According to the Harvard Business Review, most mergers fail to achieve their ideal outcomes. The stats are even worse in the professional services and tech sectors, where as many as 90% of mergers can be considered failures.
There are two reasons why this is the case. First, poor due diligence combined with inadequate strategic and tactical planning are to blame, ultimately impeding success. Second, it’s a matter of execution failures due to weak branding and communications and insufficient cultural integration and customer engagement, all of which create unforeseen barriers that inhibit the realization of the merger’s objectives.
In my experience, it’s the latter that businesses need to be most wary of — an iceberg of sorts. While only one piece may be visible at a time, it can sink your ship, fast. Navigating around and through these impediments will have a dramatically positive impact on merger success. And by closely examining these “possible points of failure,” we can address them and avoid them altogether.

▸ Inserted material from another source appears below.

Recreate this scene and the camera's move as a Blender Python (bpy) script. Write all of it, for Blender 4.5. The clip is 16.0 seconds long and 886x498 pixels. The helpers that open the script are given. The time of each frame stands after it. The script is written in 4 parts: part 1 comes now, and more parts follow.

To do that, you must consider everything related to your merger via three progressive lenses.
Editor’s note: This is part one of a two part series from David Martin. The second part will be published tomorrow, November 28.
Lens 1: Business strategy
When companies come together, there’s no shortage of consultants poised and ready to provide counsel. Unfortunately, most will inherently focus on supply-side issues like structure, cost synergies, and talent rationalization. Few concentrate on the demand side of the equation, which is one of the most critical points of failure.
Major mistakes were made over the years in the name of realizing cost savings by moving too quickly to unveil a new merged brand without carefully migrating existing brand equities.
Through this first lens, leadership must understand where demand-side synergies exist. Identifying and understanding vertical synergies — that is, the benefits of linking business units to a new, ideally more powerful parent — is always step No. 1. But the real value comes from understanding the horizontal synergies — that is, what happens if we bring together business unit A with business unit B? What possible opportunities might there be to bring new capabilities to market that help clients/consumers do things they’ve otherwise never been able to do before? Or how does the integration of units A and B open the door to creating a truly end-to-end solution that might turn the market to our advantage?
The voice of the customer interviews is as versatile as it is helpful in this case, and by talking to friendly clients, you can get a clear sense of the opportunities they expect the merged entity to deliver that neither partner alone could have. These also create a distinct opportunity for businesses to engage with their current clients as partners and weave them into the integration in a productive way. I’ve seen firsthand how customers can shift their allegiances during this stage as they feel they have a stake in the new firm’s future and feel invested in its success.
By focusing on the business strategy first, you can capture inputs and insights on what the newly merged brand must enable, including how the product and service portfolio must be organized to realize demand synergies.